(Work to be completed):
Set all the material down again unchanged, without the pictures.

(Data excerpt):

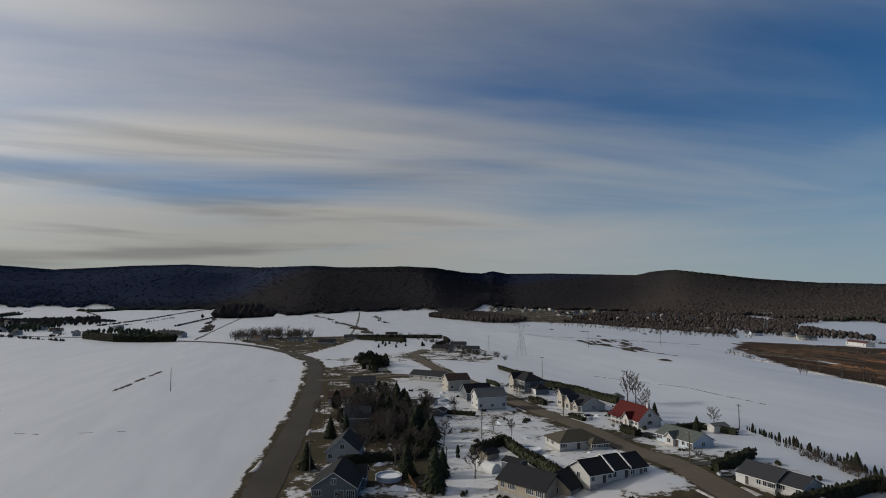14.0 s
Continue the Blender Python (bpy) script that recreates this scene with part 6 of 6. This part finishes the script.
for name, poly, gap, lo, hi, mat, label in (
        ("plantation", [(-780, 1270), (-690, 1130), (-560, 1000), (-430, 890), (-300, 822), (-262, 850), (-280, 1010), (-300, 1080), (-420, 1060), (-560, 1180), (-640, 1330)], 5.0, 8, 12, "farneedle", "dense dark conifer plantation in the snow fields"),
        ("plantation", [(355, 985), (372, 950), (424, 850), (480, 806), (540, 768), (560, 790), (500, 840), (450, 890), (400, 985)], 4.0, 8, 12, "farneedle", "narrow dark conifer shelterbelt beyond the town"),
        ("plantation", [(-330, 1330), (-300, 1190), (-215, 1175), (-220, 1260)], 6.0, 7, 11, "farneedle", "small dark conifer block in the fields"),
        ("copse", [(-900, 1230), (-800, 1150), (-690, 1120), (-760, 1260), (-850, 1340)], 7.0, 7, 11, "farbare", "bare hardwood copse at the field edge"),
        ("copse", [(-800, -85), (-740, -90), (-780, -140), (-870, -210), (-880, -170)], 7.0, 5, 9, "farneedle", "dark conifers round a farm"),
        ("copse", [(-1060, -330), (-900, -300), (-905, -330), (-960, -400), (-1060, -380)], 10.0, 6, 11, "farneedle", "dark conifers among far farmsteads"),
        ("copse", [(-1300, -560), (-1100, -380), (-1150, -300), (-1500, -420)], 16.0, 6, 11, "farbare", "scattered leafless trees round far farms"),
        ("copse", [(-1180, 300), (-960, 360), (-930, 400), (-1000, 450), (-1250, 440), (-1400, 400)], 6.5, 6, 11, "farbare", "leafless wood at the upper field edge"),
        ("copse", [(-745, 560), (-1060, 560), (-1280, 760), (-1180, 980), (-900, 860), (-640, 640)], 15.0, 5, 9, "farbare", "leafless trees between the houses of a far hamlet"),
        ("copse", [(-600, 560), (-760, 540), (-950, 500), (-990, 540), (-800, 590), (-640, 600)], 6.0, 3, 6, "farbare", "leafless scrub strip below a far hamlet"),
        ("copse", [(-480, 640), (-600, 600), (-840, 720), (-900, 900), (-860, 960), (-780, 800), (-600, 700)], 9.0, 4, 8, "farbare", "leafless scrub at the field edge"),
        ("copse", [(-170, 1010), (-230, 940), (-150, 900), (-60, 1000), (-20, 1180), (-90, 1200)], 9.0, 6, 10, "farbare", "leafless trees at the village edge"),
        ("copse", [(-330, 1480), (-210, 1480), (-180, 1640), (-330, 1640)], 9.0, 5, 9, "farneedle", "dark conifers among far houses"),
        ("copse", [(-1050, 2050), (-700, 1720), (-420, 1560), (-430, 1640), (-700, 1850), (-1000, 2200)], 13.0, 4, 8, "farbare", "long leafless strip of scrub between snow fields"),
        ("copse", [(-140, 2150), (60, 1950), (120, 2050), (-100, 2300)], 12.0, 8, 13, "farneedle", "dark conifers beyond the village"),
        ("copse", [(-420, 2560), (-180, 2380), (-120, 2450), (-380, 2680)], 15.0, 6, 10, "farbare", "leafless wood on the far plain"),
        ("copse", [(-1150, 2750), (-760, 2700), (-740, 2760), (-1150, 2840)], 14.0, 6, 10, "farneedle", "dark conifer strip on the far plain"),
        ("copse", [(-620, 3000), (-330, 2920), (-320, 2980), (-620, 3080)], 16.0, 6, 10, "farneedle", "dark conifer strip under the far ridge")):
    x, y = scatter(poly, gap * (1.0 if mat == "farneedle" else 0.72), len(label) + int(abs(poly[0][0])))
    hh = np.random.default_rng(8).uniform(lo, hi, len(x))
    woods(name, x, y, hh, hh * (0.34 if mat == "farneedle" else 0.34), mat, label, 7, 0.50 if mat == "farneedle" else 0.62, 6)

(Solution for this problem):
14.0 s
Continue the Blender Python (bpy) script that recreates this scene with part 6 of 6. This part finishes the script.
for name, poly, gap, lo, hi, mat, label in (
        ("plantation", [(-780, 1270), (-690, 1130), (-560, 1000), (-430, 890), (-300, 822), (-262, 850), (-280, 1010), (-300, 1080), (-420, 1060), (-560, 1180), (-640, 1330)], 5.0, 8, 12, "farneedle", "dense dark conifer plantation in the snow fields"),
        ("plantation", [(355, 985), (372, 950), (424, 850), (480, 806), (540, 768), (560, 790), (500, 840), (450, 890), (400, 985)], 4.0, 8, 12, "farneedle", "narrow dark conifer shelterbelt beyond the town"),
        ("plantation", [(-330, 1330), (-300, 1190), (-215, 1175), (-220, 1260)], 6.0, 7, 11, "farneedle", "small dark conifer block in the fields"),
        ("copse", [(-900, 1230), (-800, 1150), (-690, 1120), (-760, 1260), (-850, 1340)], 7.0, 7, 11, "farbare", "bare hardwood copse at the field edge"),
        ("copse", [(-800, -85), (-740, -90), (-780, -140), (-870, -210), (-880, -170)], 7.0, 5, 9, "farneedle", "dark conifers round a farm"),
        ("copse", [(-1060, -330), (-900, -300), (-905, -330), (-960, -400), (-1060, -380)], 10.0, 6, 11, "farneedle", "dark conifers among far farmsteads"),
        ("copse", [(-1300, -560), (-1100, -380), (-1150, -300), (-1500, -420)], 16.0, 6, 11, "farbare", "scattered leafless trees round far farms"),
        ("copse", [(-1180, 300), (-960, 360), (-930, 400), (-1000, 450), (-1250, 440), (-1400, 400)], 6.5, 6, 11, "farbare", "leafless wood at the upper field edge"),
        ("copse", [(-745, 560), (-1060, 560), (-1280, 760), (-1180, 980), (-900, 860), (-640, 640)], 15.0, 5, 9, "farbare", "leafless trees between the houses of a far hamlet"),
        ("copse", [(-600, 560), (-760, 540), (-950, 500), (-990, 540), (-800, 590), (-640, 600)], 6.0, 3, 6, "farbare", "leafless scrub strip below a far hamlet"),
        ("copse", [(-480, 640), (-600, 600), (-840, 720), (-900, 900), (-860, 960), (-780, 800), (-600, 700)], 9.0, 4, 8, "farbare", "leafless scrub at the field edge"),
        ("copse", [(-170, 1010), (-230, 940), (-150, 900), (-60, 1000), (-20, 1180), (-90, 1200)], 9.0, 6, 10, "farbare", "leafless trees at the village edge"),
        ("copse", [(-330, 1480), (-210, 1480), (-180, 1640), (-330, 1640)], 9.0, 5, 9, "farneedle", "dark conifers among far houses"),
        ("copse", [(-1050, 2050), (-700, 1720), (-420, 1560), (-430, 1640), (-700, 1850), (-1000, 2200)], 13.0, 4, 8, "farbare", "long leafless strip of scrub between snow fields"),
        ("copse", [(-140, 2150), (60, 1950), (120, 2050), (-100, 2300)], 12.0, 8, 13, "farneedle", "dark conifers beyond the village"),
        ("copse", [(-420, 2560), (-180, 2380), (-120, 2450), (-380, 2680)], 15.0, 6, 10, "farbare", "leafless wood on the far plain"),
        ("copse", [(-1150, 2750), (-760, 2700), (-740, 2760), (-1150, 2840)], 14.0, 6, 10, "farneedle", "dark conifer strip on the far plain"),
        ("copse", [(-620, 3000), (-330, 2920), (-320, 2980), (-620, 3080)], 16.0, 6, 10, "farneedle", "dark conifer strip under the far ridge")):
    x, y = scatter(poly, gap * (1.0 if mat == "farneedle" else 0.72), len(label) + int(abs(poly[0][0])))
    hh = np.random.default_rng(8).uniform(lo, hi, len(x))
    woods(name, x, y, hh, hh * (0.34 if mat == "farneedle" else 0.34), mat, label, 7, 0.50 if mat == "farneedle" else 0.62, 6)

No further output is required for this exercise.